SUPPLIED ENTRIES
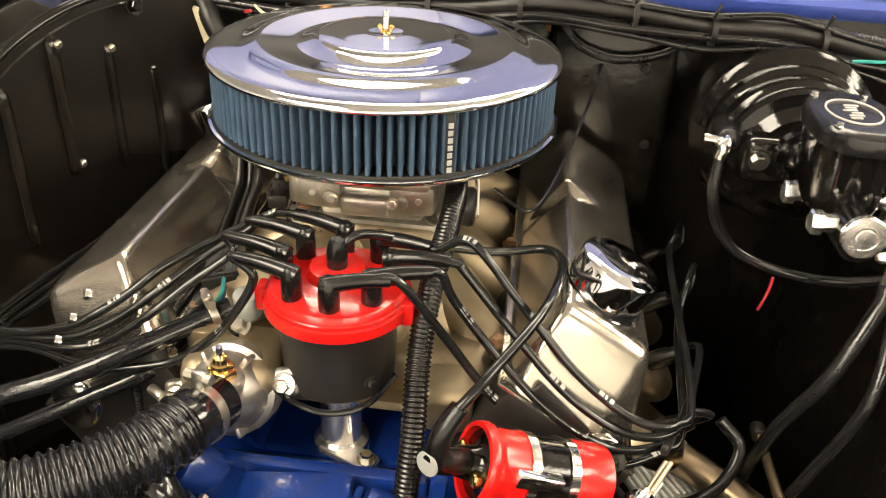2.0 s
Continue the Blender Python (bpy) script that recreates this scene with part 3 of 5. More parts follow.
for k in range(6):
    cyl(bm, (-0.055 + 0.022 * k, -0.098, 0.990), (0, 0, 1), 0.005, 0.006, 10)
    cyl(bm, (-0.060, -0.09 + 0.035 * k, 0.990), (0, 0, 1), 0.005, 0.006, 10)
    box(bm, (0.006, 0.02, 0.02), pose(-0.064, -0.08 + 0.03 * k, 0.972), 0.002)
part("main_body", bm, CASTING, carb)
bm = bmesh.new()
box(bm, (0.120, 0.022, 0.030), pose(0, -0.084, 0.962), 0.007, 3)
box(bm, (0.05, 0.016, 0.022), pose(0.0, -0.098, 0.958), 0.006, 3)
cyl(bm, (-0.035, -0.096, 0.966), (0, -1, 0), 0.007, 0.010, 14, 0.002)
cyl(bm, (0.035, -0.096, 0.966), (0, -1, 0), 0.007, 0.010, 14, 0.002)
part("front_bowl", bm, CASTING, carb)
bm = bmesh.new()
box(bm, (0.020, 0.13, 0.030), pose(-0.062, 0.0, 0.965), 0.006, 3)
cyl(bm, (-0.070, 0.03, 0.968), (-1, 0, 0), 0.006, 0.012, 14, 0.001)
cyl(bm, (-0.070, -0.045, 0.972), (-1, 0, 0), 0.005, 0.010, 14, 0.001)
part("side_boss", bm, CASTING, carb)
bm = bmesh.new()
box(bm, (0.020, 0.185, 0.034), pose(-0.066, 0.004, 0.968), 0.006, 3)
for y, h in ((-0.080, 0.030), (-0.052, 0.022), (0.020, 0.032), (0.058, 0.024), (0.088, 0.030)):
    cyl(bm, (-0.072, y, 0.948), (0, 0, 1), 0.0095, h, 16, 0.003)
for y, z in ((-0.068, 0.974), (-0.030, 0.970), (0.008, 0.976), (0.040, 0.972), (0.075, 0.976)):
    cyl(bm, (-0.074, y, z), (-1, -0.05, 0.1), 0.0055, 0.008, 14, 0.001)
box(bm, (0.012, 0.030, 0.014), pose(-0.078, -0.010, 0.958), 0.004, 3)
box(bm, (0.014, 0.024, 0.016), pose(-0.078, 0.070, 0.962, 0, 0, 8), 0.004, 3)
part("metering_block", bm, CASTING, carb, "bright cast side with bosses", 35)
for y, z in ((-0.068, 0.974), (0.008, 0.976), (0.075, 0.976)):
    bm = bmesh.new()
    lathe(bm, [(0.0042, 0), (0.0042, 0.002), (0.003, 0.003)], axis((-0.0815, y, z), (-1, -0.05, 0.1)), 12)
    part("screw", bm, POLISH, carb)
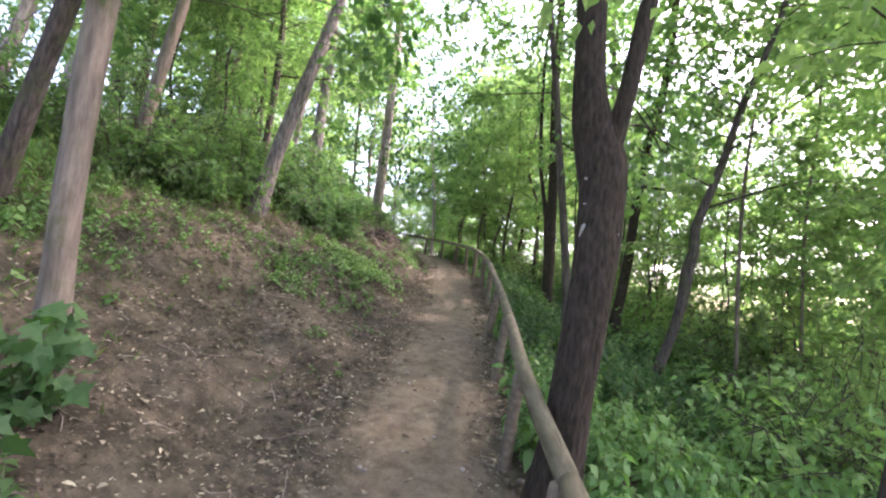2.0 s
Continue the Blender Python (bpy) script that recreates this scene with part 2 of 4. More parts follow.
def leaves(g, pos, along, up, length, width, shape="blade"):
    """Many leaves at once. pos, along, up: n x 3; length, width: n."""
    pos, along, up = (np.asarray(a, float) for a in (pos, along, up))
    along = along / (np.linalg.norm(along, axis=1, keepdims=True) + 1e-9)
    side = np.cross(up, along)
    side /= np.linalg.norm(side, axis=1, keepdims=True) + 1e-9
    nor = np.cross(along, side)
    L, W = np.asarray(length)[:, None], np.asarray(width)[:, None]
    n = len(pos)
    if shape == "blade":
        out = np.stack([pos, pos + along * L * 0.42 + side * W * 0.5 + nor * W * 0.12, pos + along * L - nor * L * 0.18, pos + along * L * 0.42 - side * W * 0.5 + nor * W * 0.12], 1)
        faces = [np.arange(4)[None] + 4 * np.arange(n)[:, None]]
    elif shape == "bent":
        a, b = pos + along * L * 0.3, pos + along * L * 0.68 - nor * L * 0.1
        out = np.stack([pos, a + side * W * 0.48 + nor * W * 0.1, b + side * W * 0.36, pos + along * L * 0.95 - nor * L * 0.34, b - side * W * 0.36, a - side * W * 0.48 + nor * W * 0.1], 1)
        base = 6 * np.arange(n)[:, None]
        faces = [np.array([[0, 1, 5]]) + base, np.array([[1, 2, 4, 5]]) + base, np.array([[2, 3, 4]]) + base]
    else:
        prof = [(0, 0.03), (0.1, 0.4), (0.28, 0.3), (0.45, 0.55), (0.55, 0.24), (1.0, 0.0)]
        pts = [(a, b) for a, b in prof] + [(a, -b) for a, b in prof[-2::-1]]
        out = np.stack([pos + along * L * a + side * W * b - nor * L * 0.22 * a * a + nor * abs(b) * W * 0.1 for a, b in pts], 1)
        faces = [np.arange(len(pts))[None] + len(pts) * np.arange(n)[:, None]]
    g.add(out.reshape(-1, 3), faces)


# ---- the lie of the land ----
PATH_Y = [-40, -8, -4, 0, 4.4, 6, 8, 9.5, 12, 15, 17, 20, 23, 26, 30, 34, 45, 70, 160]
PATH_Z = [-4, -1.4, -0.72, -0.06, 0.40, 0.68, 1.05, 1.33, 1.77, 2.38, 2.67, 3.05, 3.42, 3.88, 4.4, 4.7, 4.5, 3.2, 2.0]
RAIL_Y = [-40, 0, 2, 3.6, 5, 6.5, 8.4, 9.5, 12, 14.1, 15.7, 17.9, 20.3, 22.6, 24.4, 26.2, 28.2, 31, 36, 46, 160]
RAIL_X = [0.45, 0.43, 0.39, 0.33, 0.24, 0.08, 0.0, -0.08, -0.21, -0.42, -0.72, -1.12, -1.68, -2.5, -3.5, -4.9, -6.5, -8.8, -13, -21, -40]
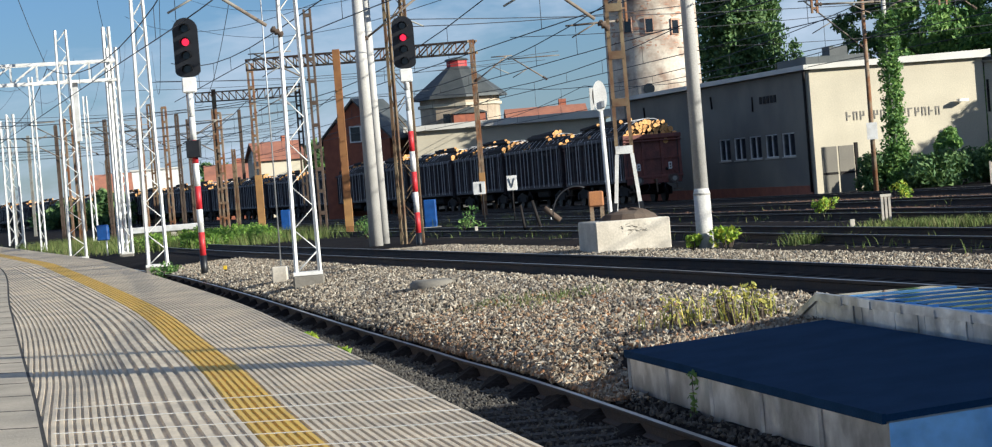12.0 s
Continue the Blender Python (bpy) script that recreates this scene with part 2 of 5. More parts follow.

EXERCISE OBJECTIVE
Every entry must be written out exactly, with all pictures left out.

EXERCISE RESPONSE
2.0 s
Continue the Blender Python (bpy) script that recreates this scene with part 3 of 5. More parts follow.
for k in range(6):
    cyl(bm, (-0.055 + 0.022 * k, -0.098, 0.990), (0, 0, 1), 0.005, 0.006, 10)
    cyl(bm, (-0.060, -0.09 + 0.035 * k, 0.990), (0, 0, 1), 0.005, 0.006, 10)
    box(bm, (0.006, 0.02, 0.02), pose(-0.064, -0.08 + 0.03 * k, 0.972), 0.002)
part("main_body", bm, CASTING, carb)
bm = bmesh.new()
box(bm, (0.120, 0.022, 0.030), pose(0, -0.084, 0.962), 0.007, 3)
box(bm, (0.05, 0.016, 0.022), pose(0.0, -0.098, 0.958), 0.006, 3)
cyl(bm, (-0.035, -0.096, 0.966), (0, -1, 0), 0.007, 0.010, 14, 0.002)
cyl(bm, (0.035, -0.096, 0.966), (0, -1, 0), 0.007, 0.010, 14, 0.002)
part("front_bowl", bm, CASTING, carb)
bm = bmesh.new()
box(bm, (0.020, 0.13, 0.030), pose(-0.062, 0.0, 0.965), 0.006, 3)
cyl(bm, (-0.070, 0.03, 0.968), (-1, 0, 0), 0.006, 0.012, 14, 0.001)
cyl(bm, (-0.070, -0.045, 0.972), (-1, 0, 0), 0.005, 0.010, 14, 0.001)
part("side_boss", bm, CASTING, carb)
bm = bmesh.new()
box(bm, (0.020, 0.185, 0.034), pose(-0.066, 0.004, 0.968), 0.006, 3)
for y, h in ((-0.080, 0.030), (-0.052, 0.022), (0.020, 0.032), (0.058, 0.024), (0.088, 0.030)):
    cyl(bm, (-0.072, y, 0.948), (0, 0, 1), 0.0095, h, 16, 0.003)
for y, z in ((-0.068, 0.974), (-0.030, 0.970), (0.008, 0.976), (0.040, 0.972), (0.075, 0.976)):
    cyl(bm, (-0.074, y, z), (-1, -0.05, 0.1), 0.0055, 0.008, 14, 0.001)
box(bm, (0.012, 0.030, 0.014), pose(-0.078, -0.010, 0.958), 0.004, 3)
box(bm, (0.014, 0.024, 0.016), pose(-0.078, 0.070, 0.962, 0, 0, 8), 0.004, 3)
part("metering_block", bm, CASTING, carb, "bright cast side with bosses", 35)
for y, z in ((-0.068, 0.974), (0.008, 0.976), (0.075, 0.976)):
    bm = bmesh.new()
    lathe(bm, [(0.0042, 0), (0.0042, 0.002), (0.003, 0.003)], axis((-0.0815, y, z), (-1, -0.05, 0.1)), 12)
    part("screw", bm, POLISH, carb)
2.0 s
Continue the Blender Python (bpy) script that recreates this scene with part 2 of 4. More parts follow.
def leaves(g, pos, along, up, length, width, shape="blade"):
    """Many leaves at once. pos, along, up: n x 3; length, width: n."""
    pos, along, up = (np.asarray(a, float) for a in (pos, along, up))
    along = along / (np.linalg.norm(along, axis=1, keepdims=True) + 1e-9)
    side = np.cross(up, along)
    side /= np.linalg.norm(side, axis=1, keepdims=True) + 1e-9
    nor = np.cross(along, side)
    L, W = np.asarray(length)[:, None], np.asarray(width)[:, None]
    n = len(pos)
    if shape == "blade":
        out = np.stack([pos, pos + along * L * 0.42 + side * W * 0.5 + nor * W * 0.12, pos + along * L - nor * L * 0.18, pos + along * L * 0.42 - side * W * 0.5 + nor * W * 0.12], 1)
        faces = [np.arange(4)[None] + 4 * np.arange(n)[:, None]]
    elif shape == "bent":
        a, b = pos + along * L * 0.3, pos + along * L * 0.68 - nor * L * 0.1
        out = np.stack([pos, a + side * W * 0.48 + nor * W * 0.1, b + side * W * 0.36, pos + along * L * 0.95 - nor * L * 0.34, b - side * W * 0.36, a - side * W * 0.48 + nor * W * 0.1], 1)
        base = 6 * np.arange(n)[:, None]
        faces = [np.array([[0, 1, 5]]) + base, np.array([[1, 2, 4, 5]]) + base, np.array([[2, 3, 4]]) + base]
    else:
        prof = [(0, 0.03), (0.1, 0.4), (0.28, 0.3), (0.45, 0.55), (0.55, 0.24), (1.0, 0.0)]
        pts = [(a, b) for a, b in prof] + [(a, -b) for a, b in prof[-2::-1]]
        out = np.stack([pos + along * L * a + side * W * b - nor * L * 0.22 * a * a + nor * abs(b) * W * 0.1 for a, b in pts], 1)
        faces = [np.arange(len(pts))[None] + len(pts) * np.arange(n)[:, None]]
    g.add(out.reshape(-1, 3), faces)


# ---- the lie of the land ----
PATH_Y = [-40, -8, -4, 0, 4.4, 6, 8, 9.5, 12, 15, 17, 20, 23, 26, 30, 34, 45, 70, 160]
PATH_Z = [-4, -1.4, -0.72, -0.06, 0.40, 0.68, 1.05, 1.33, 1.77, 2.38, 2.67, 3.05, 3.42, 3.88, 4.4, 4.7, 4.5, 3.2, 2.0]
RAIL_Y = [-40, 0, 2, 3.6, 5, 6.5, 8.4, 9.5, 12, 14.1, 15.7, 17.9, 20.3, 22.6, 24.4, 26.2, 28.2, 31, 36, 46, 160]
RAIL_X = [0.45, 0.43, 0.39, 0.33, 0.24, 0.08, 0.0, -0.08, -0.21, -0.42, -0.72, -1.12, -1.68, -2.5, -3.5, -4.9, -6.5, -8.8, -13, -21, -40]
12.0 s
Continue the Blender Python (bpy) script that recreates this scene with part 2 of 5. More parts follow.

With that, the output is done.